Need Opinions. Have nothing to compare to.

I don't recall off the top of my head what the actual vacuum was reading, but yes, it was pretty steady. I remember thinking it was a little low, but I don't remember if it was around 11 or 13. I want to say it was running around 11 inches because I don't think I would have thought 13 was low. Borderline maybe, but not low. At the time, I wasn't really thinking about specific numbers. I was just tweaking the four mixture screws a little at a time until max vacuum was reached, to make sure they were all set evenly (as per my handy dandy "Tuning Demon Carburetors" book!).

I will run back to the shop and check vacuum tonight. It's about 25 degrees colder today, but I'll let her warm up good and check it quick.

I did find it interesting that the book said to start at 1.5 turns out, but carb was set to 3/4 turns out. I adjusted them out approximately 1/4 turn more (1/8 turn at a time each) before vacuum started to drop off. Reset them back to max vacuum where it started to drop.
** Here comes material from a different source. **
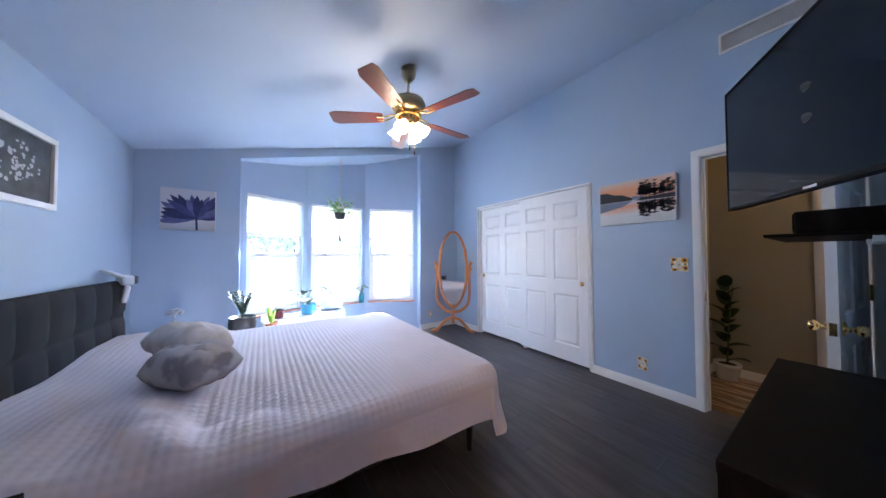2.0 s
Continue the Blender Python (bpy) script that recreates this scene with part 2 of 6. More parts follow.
SCREENING.node_tree.links.new(st4.outputs[0], sn["Material Output"].inputs[0])

# ---- mesh helpers ----


def obj(name, bm, material, parent=None, label="", smooth=False):
    me = bpy.data.meshes.new(name)
    bm.to_mesh(me)
    bm.free()
    me.materials.append(material)
    if smooth:
        me.polygons.foreach_set("use_smooth", [True] * len(me.polygons))
    ob = new(name, me)
    if parent:
        ob.parent = parent
        ob.matrix_parent_inverse = Matrix.Identity(4)
    if label:
        ob["label"] = label
    return ob


def part(name, bm, material, parent, label="", smooth=False):
    return obj(name, bm, material, parent, label, smooth)


def thing(name, place, label, category, group="", kind="", turn=0):
    e = new(name)
    e.empty_display_size = 0.05
    e.matrix_basis = pose(*place, 0, 0, turn)
    return tagged(e, label, category, group, kind)


def add_box(bm, a, b, m=None, bevel=0.0):
    vs = [bm.verts.new((x, y, z)) for x in (a[0], b[0]) for y in (a[1], b[1]) for z in (a[2], b[2])]
    fs = [bm.faces.new([vs[i] for i in f]) for f in ((0, 1, 3, 2), (4, 6, 7, 5), (0, 4, 5, 1), (2, 3, 7, 6), (0, 2, 6, 4), (1, 5, 7, 3))]
    if bevel:
        es = list({e for f in fs for e in f.edges})
        r = bmesh.ops.bevel(bm, geom=es, offset=bevel, segments=2, affect="EDGES", profile=0.5)
        vs = list({v for f in r["faces"] for v in f.verts} | {v for v in vs if v.is_valid})
    if m is not None:
        for v in vs:
            v.co = m @ v.co
    return vs


def box(a, b, bevel=0.0, m=None):
    bm = bmesh.new()
    add_box(bm, [min(p) for p in zip(a, b)], [max(p) for p in zip(a, b)], m, bevel)
    return bm


def boxes(*pairs, bevel=0.0):
    bm = bmesh.new()
    for a, b in pairs:
        add_box(bm, [min(p) for p in zip(a, b)], [max(p) for p in zip(a, b)], None, bevel)
    return bm


def add_lathe(bm, profile, seg=20, m=None):
    """A turned form about z from (radius, height) pairs."""
    rings = []
    for r, z in profile:
        rings.append([bm.verts.new((r * math.cos(2 * math.pi * k / seg), r * math.sin(2 * math.pi * k / seg), z)) for k in range(seg)])
    for a, b in zip(rings, rings[1:]):
        for k in range(seg):
            bm.faces.new((a[k], a[(k + 1) % seg], b[(k + 1) % seg], b[k]))
    bm.faces.new(rings[0][::-1])
    bm.faces.new(rings[-1])
    if m is not None:
        for r in rings:
            for v in r:
                v.co = m @ v.co


def lathe(profile, seg=20, m=None):
    bm = bmesh.new()
    add_lathe(bm, profile, seg, m)
    return bm


def add_tube(bm, pts, radius, seg=6, end=None):
    """A round bar along a line of points; end: radius at the far end."""
    pts = [Vector(p) for p in pts]
    rings = []
    n = len(pts)
    for i, p in enumerate(pts):
        d = (pts[min(i + 1, n - 1)] - pts[max(i - 1, 0)]).normalized()
        u = d.cross(Vector((0, 0, 1)))
        if u.length < 0.05:
            u = d.cross(Vector((0, 1, 0)))
        u.normalize()
        w = d.cross(u)
        r = radius if end is None else radius + (end - radius) * i / (n - 1)
        rings.append([bm.verts.new(p + (u * math.cos(2 * math.pi * k / seg) + w * math.sin(2 * math.pi * k / seg)) * r) for k in range(seg)])
    for a, b in zip(rings, rings[1:]):
        for k in range(seg):
            bm.faces.new((a[k], b[k], b[(k + 1) % seg], a[(k + 1) % seg]))
    bm.faces.new(rings[0])
    bm.faces.new(rings[-1][::-1])


def tube(pts, radius, seg=6, end=None):
    bm = bmesh.new()
    add_tube(bm, pts, radius, seg, end)
    return bm


def tubes(lines, radius, seg=6):
    bm = bmesh.new()
    for pts in lines:
        add_tube(bm, pts, radius, seg)
    return bm


def hexa(name, x0, x1, y0, y1, z0, top, material, label=""):
    """A wall block with a level or sloping foot and top: z0 and top are numbers or functions of x."""
    f0 = z0 if callable(z0) else (lambda x: z0)
    f1 = top if callable(top) else (lambda x: top)
    bm = bmesh.new()
    add_box(bm, (x0, y0, 0), (x1, y1, 1))
    for v in bm.verts:
        v.co.z = f1(v.co.x) if v.co.z > 0.5 else f0(v.co.x)
    return tagged(obj(name, bm, material), label, "wall" if name.startswith("wall") else "", kind="structure")


def poly_prism(pts, z0, z1):
    """An upright prism over a plan polygon; z0 and z1 may be functions of x."""
    f0 = z0 if callable(z0) else (lambda x: z0)
    f1 = z1 if callable(z1) else (lambda x: z1)
    bm = bmesh.new()
    lo = [bm.verts.new((x, y, f0(x))) for x, y in pts]
    hi = [bm.verts.new((x, y, f1(x))) for x, y in pts]
    bm.faces.new(lo[::-1])
    bm.faces.new(hi)
    for k in range(len(pts)):
        j = (k + 1) % len(pts)
        bm.faces.new((lo[k], lo[j], hi[j], hi[k]))
    bmesh.ops.recalc_face_normals(bm, faces=bm.faces)
    return bm


# ---- the shell ----
L, W = 4.28, 4.08


def zb(x):
    return 2.355 + 0.2315 * x


def zp(x):
    return 3.13 - 0.238 * (x - 5.34)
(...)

Yes,... he clearly said they rebuilt the motor, but it sounded like he had a shop do the rebuild because when he was talking about the engine he specifically said "They did some machine work and put in a bigger cam" not "I" or "We"
Well, You're going to have to do Your own detective work here.
1) As dukeboy_318 said, those are some lame-*** lo-po mills stock, and just putting a set of blue Felpro's on would likely drop the OE squeeze below 8:1. So unless that
things got better slugs or they whacked the 906's a ton, that's where the lazy lies. If they did whack the heads, look for the slightly raised portion of the intake surface to
be almost gone, assuming they cut the intake face to maintain the manifold alignment/height. Do a warm compression check, throttles wide open, see what You've got.